TASK BRIEF: Write out each line of the listing as it stands, without the images.

--- START ---

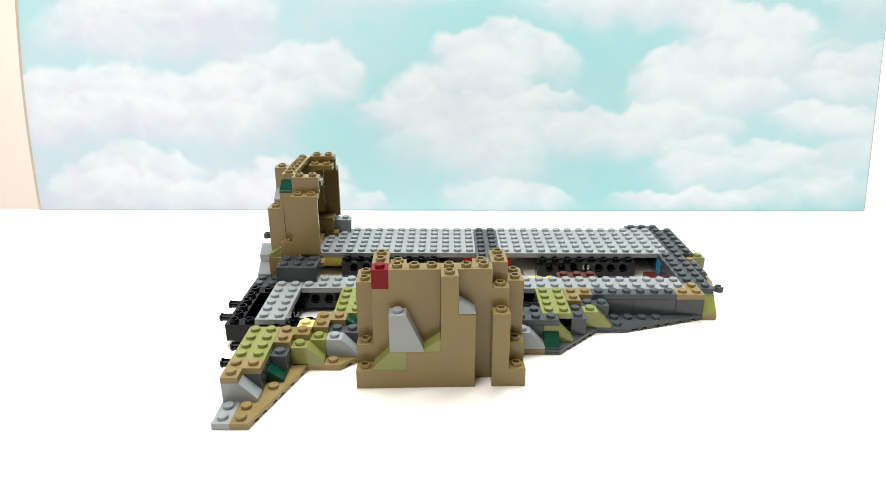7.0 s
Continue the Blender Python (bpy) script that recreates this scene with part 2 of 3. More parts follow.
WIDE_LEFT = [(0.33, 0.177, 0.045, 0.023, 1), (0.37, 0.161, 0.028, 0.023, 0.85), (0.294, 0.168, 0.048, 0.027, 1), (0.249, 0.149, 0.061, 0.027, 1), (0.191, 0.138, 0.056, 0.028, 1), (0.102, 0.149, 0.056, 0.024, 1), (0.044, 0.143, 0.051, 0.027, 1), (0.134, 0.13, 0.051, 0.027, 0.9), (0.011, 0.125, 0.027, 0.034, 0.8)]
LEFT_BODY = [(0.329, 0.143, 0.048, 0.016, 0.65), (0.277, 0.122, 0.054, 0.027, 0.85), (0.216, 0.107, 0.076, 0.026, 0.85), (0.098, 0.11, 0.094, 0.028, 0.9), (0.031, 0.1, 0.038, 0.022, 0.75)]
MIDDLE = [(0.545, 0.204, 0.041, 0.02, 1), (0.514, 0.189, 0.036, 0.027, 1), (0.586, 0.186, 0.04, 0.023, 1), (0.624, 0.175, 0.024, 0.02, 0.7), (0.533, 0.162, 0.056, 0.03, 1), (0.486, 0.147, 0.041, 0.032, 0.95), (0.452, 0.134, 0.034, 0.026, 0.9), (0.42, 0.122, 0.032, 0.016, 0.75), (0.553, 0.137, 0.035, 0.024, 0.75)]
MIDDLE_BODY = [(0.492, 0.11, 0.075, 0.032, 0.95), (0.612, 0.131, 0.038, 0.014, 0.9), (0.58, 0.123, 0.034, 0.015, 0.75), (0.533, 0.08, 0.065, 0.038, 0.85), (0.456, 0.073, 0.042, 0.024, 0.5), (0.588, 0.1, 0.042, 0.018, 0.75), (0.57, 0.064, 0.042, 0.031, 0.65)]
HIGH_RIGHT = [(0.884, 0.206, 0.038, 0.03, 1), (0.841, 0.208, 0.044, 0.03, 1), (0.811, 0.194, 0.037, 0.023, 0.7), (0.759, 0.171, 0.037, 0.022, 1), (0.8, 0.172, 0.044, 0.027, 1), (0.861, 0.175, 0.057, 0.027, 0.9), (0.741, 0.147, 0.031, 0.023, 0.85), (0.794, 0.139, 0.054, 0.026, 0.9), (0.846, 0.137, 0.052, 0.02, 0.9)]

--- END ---

FULL ANSWER:
7.0 s
Continue the Blender Python (bpy) script that recreates this scene with part 2 of 3. More parts follow.
WIDE_LEFT = [(0.33, 0.177, 0.045, 0.023, 1), (0.37, 0.161, 0.028, 0.023, 0.85), (0.294, 0.168, 0.048, 0.027, 1), (0.249, 0.149, 0.061, 0.027, 1), (0.191, 0.138, 0.056, 0.028, 1), (0.102, 0.149, 0.056, 0.024, 1), (0.044, 0.143, 0.051, 0.027, 1), (0.134, 0.13, 0.051, 0.027, 0.9), (0.011, 0.125, 0.027, 0.034, 0.8)]
LEFT_BODY = [(0.329, 0.143, 0.048, 0.016, 0.65), (0.277, 0.122, 0.054, 0.027, 0.85), (0.216, 0.107, 0.076, 0.026, 0.85), (0.098, 0.11, 0.094, 0.028, 0.9), (0.031, 0.1, 0.038, 0.022, 0.75)]
MIDDLE = [(0.545, 0.204, 0.041, 0.02, 1), (0.514, 0.189, 0.036, 0.027, 1), (0.586, 0.186, 0.04, 0.023, 1), (0.624, 0.175, 0.024, 0.02, 0.7), (0.533, 0.162, 0.056, 0.03, 1), (0.486, 0.147, 0.041, 0.032, 0.95), (0.452, 0.134, 0.034, 0.026, 0.9), (0.42, 0.122, 0.032, 0.016, 0.75), (0.553, 0.137, 0.035, 0.024, 0.75)]
MIDDLE_BODY = [(0.492, 0.11, 0.075, 0.032, 0.95), (0.612, 0.131, 0.038, 0.014, 0.9), (0.58, 0.123, 0.034, 0.015, 0.75), (0.533, 0.08, 0.065, 0.038, 0.85), (0.456, 0.073, 0.042, 0.024, 0.5), (0.588, 0.1, 0.042, 0.018, 0.75), (0.57, 0.064, 0.042, 0.031, 0.65)]
HIGH_RIGHT = [(0.884, 0.206, 0.038, 0.03, 1), (0.841, 0.208, 0.044, 0.03, 1), (0.811, 0.194, 0.037, 0.023, 0.7), (0.759, 0.171, 0.037, 0.022, 1), (0.8, 0.172, 0.044, 0.027, 1), (0.861, 0.175, 0.057, 0.027, 0.9), (0.741, 0.147, 0.031, 0.023, 0.85), (0.794, 0.139, 0.054, 0.026, 0.9), (0.846, 0.137, 0.052, 0.02, 0.9)]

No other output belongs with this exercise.